Au terme de cette courte étude, quelques points paraî­tront peut-être acquis. Les sta­li­niens – et beau­coup l’ont déjà dit, mais on ne le répé­te­ra jamais assez, on ne dénon­ce­ra jamais assez un mons­trueux et tra­gique canu­lar qui hypo­thèque lour­de­ment les forces de réno­va­tion sociale – les sta­li­niens ont repris à leur compte le méca­nisme clas­sique de la domi­na­tion par le mythe pour éta­blir l’exploitation d’un nou­veau cler­gé et d’une nou­velle noblesse. Cer­tains s’en déses­pèrent, y décou­vrant la preuve que toute ten­ta­tive révo­lu­tion­naire est vouée à la tra­hi­son par la volon­té de puis­sance des mino­ri­tés agis­santes, la sur­en­chère et l’opposition sour­noise des enne­mis sur­vi­vants, la veu­le­rie des masses. Mais la cri­tique du socia­lisme auto­ri­taire, for­mu­lée à maintes reprises et d’une façon qua­si pro­phé­tique par l’école liber­taire, alors que Lénine n’était même pas né, nous auto­rise à pen­ser – que l’on soit anar­chiste ou non – que le bol­che­visme était condam­né d’avance en tant qu’instrument d’une véri­table révo­lu­tion. Du moins si nous don­nons à ce mot, non pas seule­ment la signi­fi­ca­tion d’un chan­ge­ment de struc­ture, mais d’une nou­velle concep­tion des rap­ports entre les hommes. Dans la pre­mière accep­tion, à laquelle se réfère notam­ment Burn­ham, l’état sovié­tique est réel­le­ment le fruit d’une révo­lu­tion. Mais pour ceux qui ne consi­dèrent pas que la tech­no-théo­cra­tie marque un pro­grès sur l’autocratie qui admettent même qu’elle marque une régres­sion, la com­pa­rai­son entre les bagnes tza­ristes et le sys­tème concen­tra­tion­naire des bol­ché­vicks le prouve – l’état sovié­tique n’est qu’une des formes pos­sibles, et pro­ba­ble­ment la plus exé­crable, de la domi­na­tion de l’homme, par l’homme.
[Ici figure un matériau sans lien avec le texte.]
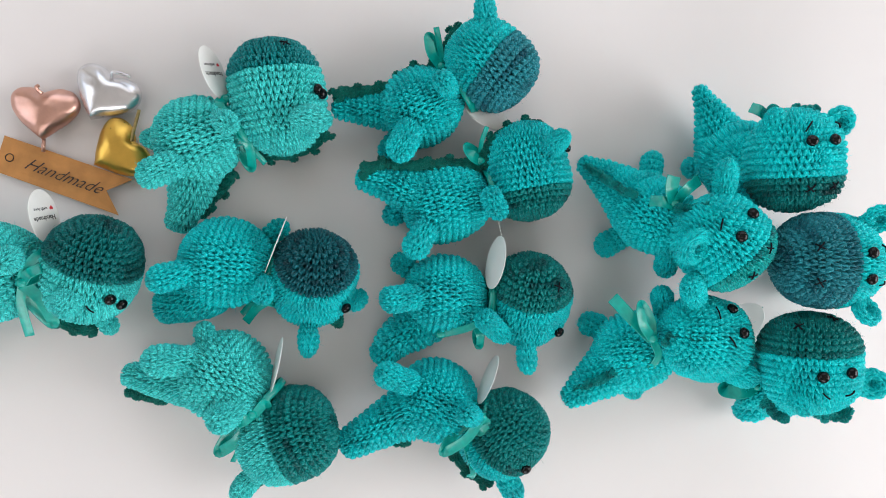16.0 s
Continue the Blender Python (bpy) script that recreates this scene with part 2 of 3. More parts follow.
def fuzzy(V, Q, U, seed, each=2.0):
    """The same mesh with loose fibres standing off the yarn, one for every few faces."""
    rng = np.random.RandomState(seed)
    n = int(len(Q) / (10 * each))
    q = Q[rng.randint(0, len(Q), n)]
    p = V[q].mean(1)
    nrm = np.cross(V[q[:, 2]] - V[q[:, 0]], V[q[:, 3]] - V[q[:, 1]])
    nrm /= np.linalg.norm(nrm, axis=1)[:, None] + 1e-9
    way = nrm * (0.15 + 0.7 * rng.rand(n, 1)) + 0.9 * rng.randn(n, 3)
    way += nrm * np.maximum(0, 0.2 - (way * nrm).sum(1))[:, None]
    way /= np.linalg.norm(way, axis=1)[:, None]
    side = np.cross(way, rng.randn(n, 3))
    side /= np.linalg.norm(side, axis=1)[:, None] + 1e-9
    side *= 0.006
    tip = p + way * (0.1 + 0.3 * rng.rand(n, 1))
    F = np.stack([p - side, p + side, tip + side * 0.4, tip - side * 0.4], 1).reshape(-1, 3)
    f = len(V) + np.arange(4 * n).reshape(n, 4)
    return np.vstack([V, F]), np.vstack([Q, f]), np.vstack([U, np.repeat(U[q[:, 0]], 4, 0)])


def capsule(p, q, r, n=40, grow=0.12):
    """Line and radii of a limb from p (sunk in its base) to a rounded tip q."""
    p, q = np.asarray(p, float), np.asarray(q, float)
    d = (q - p) / (np.linalg.norm(q - p) + 1e-9)
    a, b = p - d * 0.3 * r, q + d * r * 0.55
    s = np.concatenate([np.linspace(0, 0.6, n // 2), 0.6 + 0.4 * np.sin(np.linspace(0.08, 1, n // 2) * np.pi / 2)])
    line = a + np.outer(s, b - a)
    ln = np.linalg.norm(b - a)
    back = (1 - s) * ln
    rad = r * np.where(back < r, np.sqrt(np.maximum(0, 1 - (1 - back / r) ** 2)), 1) * (1 - grow + grow * s)
    rad = rad * np.sqrt(np.clip(1 - (1 - np.clip(s * ln / (0.7 * r), 0, 1)) ** 2, 0.02, 1))
    return line, np.maximum(rad, 0.04)


def egg(c, axis, r, half, power=2.5, n=90, skew=0.0):
    """Line and radii of a rounded barrel centred on c."""
    s = -np.cos(np.linspace(0, np.pi, n))
    line = np.asarray(c, float) + np.outer(s * half, axis)
    rad = r * np.sqrt(np.maximum(0, 1 - np.abs(s) ** power)) * (1 + skew * s)
    return line, np.maximum(rad, 0.03)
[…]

On doit être beau­coup plus réser­vé au sujet de la néces­si­té des mythes dans une socié­té où l’exploitation et la domi­na­tion ne seraient plus que mau­vais sou­ve­nirs. Triomphe total de la rai­son, ratio­na­li­sa­tion intense de tous les aspects de la vie ? Ou per­ma­nence consta­tée alors, en l’homme, d’une sur­réa­li­té impé­né­trable à la logique, et vers laquelle il fau­dra bien tendre un pont Dans ce cas, la créa­tion de nou­veaux mythes ne pré­lu­de­rait-elle pas à une nou­velle escro­que­rie, et la solu­tion ne pour­rait-elle se trou­ver dans le déve­lop­pe­ment paral­lèle à l’activité éco­no­mique et sociale, sou­mise à la logique et cor­res­pon­dant aux exi­gences ration­nelles de la nature humaine, d’un grand mou­ve­ment cultu­rel dont le sur­réa­lisme est une pré­fi­gu­ra­tion, et dont le ciné­ma nous montre un des modes d’expression ? Cha­cun de nous répon­dra sui­vant son tem­pé­ra­ment, sa for­ma­tion, voire sa défor­ma­tion. Je me sou­viens du tol­lé que sou­le­va, chez quelques vieux liber­taires, une confé­rence sur le sur­réa­lisme. « Ces gens-là, s’écria l’un d’eux en par­lant de Bre­ton et de ses amis, sont des far­ceurs qui n’ont cher­ché autre chose que le moyen d’attirer le public. » Après de tels juge­ments, qui n’expriment évi­dem­ment que l’ultime sur­saut d’un ratio­na­lisme mori­bond, il n’y a plus de dia­logues pos­sibles, les anta­go­nismes sont irré­duc­tibles. Pour­tant il convien­drait peut-être aux hommes de notre géné­ra­tion, héri­tiers d’un monde que ce ratio­na­lisme a mené à un cul-de-sac, de se rap­pe­ler sou­vent l’apostrophe célèbre affir­mant « qu’il y a plus de choses dans le ciel et sur la terre que dans la cer­velle des philosophes ».